When the SonsM were small I bought a used green and white set from the 70's for our shelf.
That set had lots more tranparencies but they mostly sat on the shelf unopened as the internet opened more doors than I could have been imagined back in the days when information was bound.
I mark Earth Day 1970 as the turning point for me, when the process of exploitation which previously seemed like a good and necessary thing was pointed out as something irresponsible people were doing.
The height of counterculture in the United States, 1970 brought the death of Jimi Hendrix, the last Beatles album, and Simon & Garfunkel’s “Bridge Over Troubled Water.” War raged in Vietnam and students nationwide overwhelmingly opposed it.

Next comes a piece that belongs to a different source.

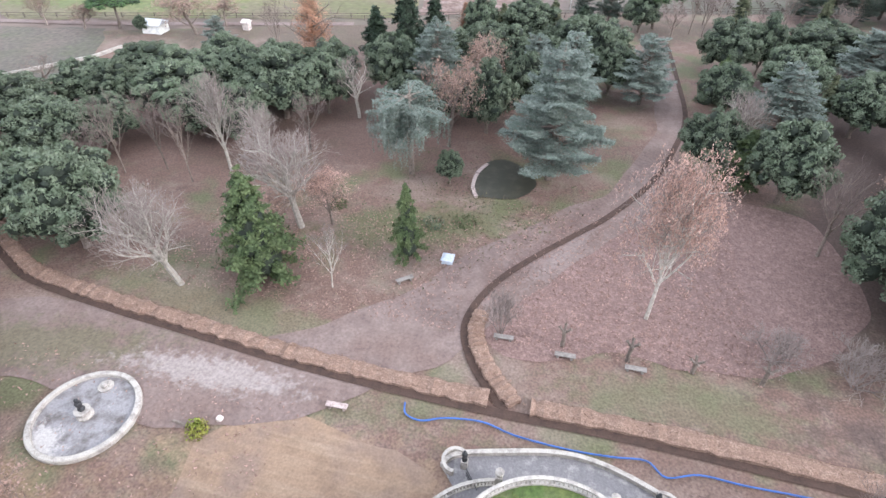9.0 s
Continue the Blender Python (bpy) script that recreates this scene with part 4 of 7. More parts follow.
for i in range(7):
    x = -2.15 + i * 0.72
    post = Shape().box(x - 0.04, 1.12, 19.7, x + 0.04, 1.2, 21.5)
    post.box(x - 0.09, 1.08, 19.6, x + 0.09, 1.3, 19.78)
    part("loggia_post", post, IRON, mansion, "slim dark loggia post")
part("loggia_curb", Shape().frustum((-2.9, 1.28, 2.9, 1.45), 19.2, (-2.9, 1.3, 2.9, 1.45), 19.85), STONE, mansion)

# blue sheet roof over the middle
rf = Shape()
n = 30
for i in range(n):
    a, b = -3.0 + 6.0 * i / n, -3.0 + 6.0 * (i + 1) / n
    m = a + (b - a) * 0.8
    for p, q, h in ((a, m, 0.0), (m, b, 0.1)):
        rf.loft([[(p, 0.75, 21.35 + h), (q, 0.75, 21.35 + h), (q, 0.75, 21.45 + h), (p, 0.75, 21.45 + h)], [(p, 4.55, 24.65 + h), (q, 4.55, 24.65 + h), (q, 4.55, 24.75 + h), (p, 4.55, 24.75 + h)]])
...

At the time, Americans were slurping leaded gas through massive V8 sedans. Industry belched out smoke and sludge with little fear of legal consequences or bad press. Air pollution was commonly accepted as the smell of prosperity. “Environment” was a word that appeared more often in spelling bees than on the evening news.
The idea for a national day to focus on the environment came to Earth Day founder Gaylord Nelson, then a U.S. Senator from Wisconsin, after witnessing the ravages of the 1969 massive oil spill in Santa Barbara, California. Inspired by the student anti-war movement, he realized that if he could infuse that energy with an emerging public consciousness about air and water pollution, it would force environmental protection onto the national political agenda. Senator Nelson announced the idea for a “national teach-in on the environment” to the national media; persuaded Pete McCloskey, a conservation-minded Republican Congressman, to serve as his co-chair; and recruited Denis Hayes from Harvard as national coordinator. Hayes built a national staff of 85 to promote events across the land. April 22, falling between Spring Break and Final Exams, was selected as the date.